In diesem Abschnitt sind noch Parkplätze für die Autos vorhanden, was einen kurzen Einkauf oft ermöglicht. Im Rahmen der Neugestaltung dieses Abschnittes wird die Stadt Karlsruhe diese Parkplätze abschaffen.

Europapaltz

Mittlerer Abschnitt der Kaiserstraße: Früher war die Top-Lage vom Europaplatz im Westen bis hin zum Marktplatz in Ostrichtung. Es gab Wartelisten für Mieter, nur selten waren Vermietungsschilder sichtbar. Die Mietverhandlungen wurden in der Regel diskret geführt, für EG-Verkaufsflächen wurden sehr hohe Mieten bezahlt. Hier ist der für deutsche Großstädte übliche Geschäftsbesatz von Filialisten vorhanden, es gibt keinen Unterschied zu ähnlichen Städten. Leerstände wären hier früher undenkbar gewesen – mittlerweile ist diese Quote sehr auffällig. Kurzfristig ist sogar ein Billigkaufhaus eingezogen. Trotz der Übernahme von Karstadt ist aus meiner Sicht der dauerhafte Verbleib des großen Kaufhauses nicht garantiert und kann jeden Tag neu entschieden werden. Der Europaplatz ist bei Dunkelheit einer der unsichersten Plätze von Karlsruhe. Wünschenswert wäre der dauerhafte Einsatz von Polizei bzw. dem kommunalen Ordnungsdienst mit entsprechender Personalstärke.

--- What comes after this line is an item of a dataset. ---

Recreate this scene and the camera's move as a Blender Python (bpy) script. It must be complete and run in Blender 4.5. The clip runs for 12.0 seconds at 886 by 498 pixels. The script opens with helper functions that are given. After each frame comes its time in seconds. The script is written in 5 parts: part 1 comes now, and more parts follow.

Grundsätzliches zur Karlsruher Innenstadt: Glücklicherweise stellt die Karlsruher Innenstadt keine Monokultur aus Ladenflächen, Büros und Gastronomie dar. Noch immer sind Wohnungen in den oberen Geschossen der Geschäftshäuser vorhanden – ebenso wie Banken und Dienstleistungsbetriebe. Aufgrund der Verschlechterung des Angebotes des Einzelhandels, der vielen Baustellen und der Verkehrspolitik der Stadt (Herausdrängen des Autoverkehrs) nimmt die Wohlfühlqualität allerdings ständig ab. Diese Spirale dreht sich ständig weiter nach unten.

Positiv ist weiterhin die räumliche Nähe des Innenstadtbereiches zum Schlossgarten, die wesentlich besser genutzt werden sollte – aber der Stadt fehlt es an Ideen. Es macht übrigens auch keinen Sinn, an zwei Wochenenden im Jahr Stadtfeste mit viel Radau und Lärm zu veranstalten und dies als Erfolg zu bewerben.

Viele Besucher der Innenstadt (dazu zähle ich mich auch als Bewohner) wollen sich hier nicht länger aufhalten, als dies unbedingt notwendig ist. Es fehlt an Sicherheitsgefühl, Sauberkeit, attraktiven Geschäften und Gastronomiebetrieben.

Viele Menschen fahren für einen Kompletteinkauf auch gleich in eines der zahlreichen Outlets – Roppenheim ist nur eine halbe Stunde entfernt, Metzingen und Zweibrücken sind ebenfalls nur einen halben Tagesausflug entfernt. Dort sind die Parkmöglichkeiten, das Angebot und die Sauberkeit auf hohem Niveau.

Natürlich gibt es im Stadtgebiet noch einzelne spezialisierte Geschäfte, die von deren Stammkunden bevorzugt besucht werden – doch das ist nicht die Masse.

Den Wandel des Einkaufsverhaltens der Menschen kann eine einzelne Stadt kaum aufhalten. Weiterhin haben Behörden grundsätzlich kaum Einfluss auf die Vermietungen von Immobilien privater Eigentümer.

Vielen unserer Mitglieder liegt dieses unerschöpfliche Thema auf dem Herzen. Dieser Artikel soll zunächst einmal eine grobe und direkte Bestandsaufnahme sein.